他のアーティストのライブで、演者がスマホライトを光らせて振ってくれと呼びかけることがあるらしいが、それは意図された演出であって、勝手にやって良いものなのだろうか。ステージからはさぞ美しく見えただろうから演者は喜んだかもしれないけれど、なんだか釈然としない。ライトどころか公演中に撮影を許可するライブも増えてきているらしいが、それは許可されたライブの許可された時間帯だけのことだ。禁止されているライブでもやっていい理由にはならない。
(野球の時の話、京セラドームはビン・カン・ペットボトルの持ち込みが禁止されているが、ペットボトルは持ち込み可の甲子園を主戦場にしている阪神のファンが京セラでの試合の時に「甲子園ではOKなんだから持ち込ませろ」とゴネるという話をドームのバイトをしていた人から聞いたことがある。これがおかしいと思う人なら私が言っていることはおかしくないと思ってくれるだろうと思う)
多分これを気持ち悪いムーブだと思わずに一体感すごい!感動!と思った人たちはきっと吉川晃司の単独ライブの時もやろうとするんじゃないかと思うとちょっとうんざりする。中盤のバラードコーナーなどで工夫をこらした照明プランなどを組んだりしている時に限ってああいうことをやるんだろうなと予想できてしまう。
出来れば運営側から許可なり禁止なりの正式の表明をしてもらいたい。公式が許可するなら諦めるから。一度メールでもしてみよう。

話が逸れた。思い入れのある曲で起こった不測の事態に自覚している以上の苛立ちを覚えていたらしい。

■エンディング
最後にメンバー紹介。
前回は主に吉川陣営からの選出だったが、今回のサポートメンバーはほぼ布袋陣営。
とは言っても、スティーヴや井上さんなどお初ではないメンバーもいるのでそれほど難しいことはなかったかな?ドラムの湊だけが吉川陣営。
1日目布袋「それ(シンバル)、興味あるんだよね…」
→蹴り上げてみるも届かないw吉川より背が高いのにwあ、いきなりやると脚傷めるから練習してきてね
1日目布袋「ところで吉川君、我々もそろそろ新曲を…」(大歓声) この時吉川びっくりした顔してたから、何か具体化してそうな話ではなく急に思いついて言ったのかな?と思った。
2日目にも触れてたので、わりと本気かもしれない。
「再始動!ライブ!!」って言うわりに新曲は作らないふたりwwと思ってたし、終わったあとにそうからかってやろうと思っていたので面食らった。
ちょいとちょいと。実現したらおよそ35年の時を超えての新曲ですよ????
もしかしたら歴史が動く瞬間を目撃したのかもしれない……!!
アルバムとかじゃなくデジタルシングルとかでもいいので…2024年の布袋×吉川でぜひ実現を!
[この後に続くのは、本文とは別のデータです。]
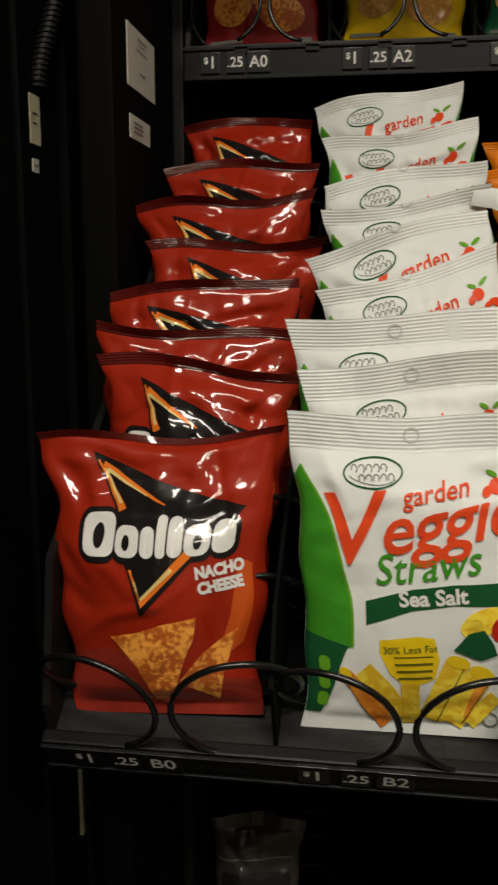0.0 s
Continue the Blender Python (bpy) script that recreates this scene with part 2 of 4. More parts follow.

ソロライブではないから、いつものあの言葉は無かった。
だから、メンバーと笑い合いながらステージを後にする吉川の背中に、心の中で声をかけた。
「また、秋に笑顔で再会しようね」






そういえば2011年の時、ドームを出たら地面が濡れていて、「雨上がりの街だ」と思った。
今回は1日目終わって出てきたらまさに雨が降っている最中で。
なら、2日目が「雨上がりの街」だなぁ、などと思っていた。

平日の週のど真ん中2日だったが、無理やり有給休暇をとってやってきて良かった。2公演とも見られて良かったと思う。
部分的にモヤモヤすることが無かったわけではないけど、ステージ自体は本当に心の底から楽しかった。

不思議なもので、あまりにもスッキリ楽しかったものだから、”余韻”らしきものがあまり無い。むしろ、COMPLEXに触発されて早く吉川晃司のソロライブ(40周年ツアー)に行きたくてしかたない。
ツアーの初日はまだ半年近く先。8月に何かしらライブがあるのではないのかと疑っているのだがどうなることか。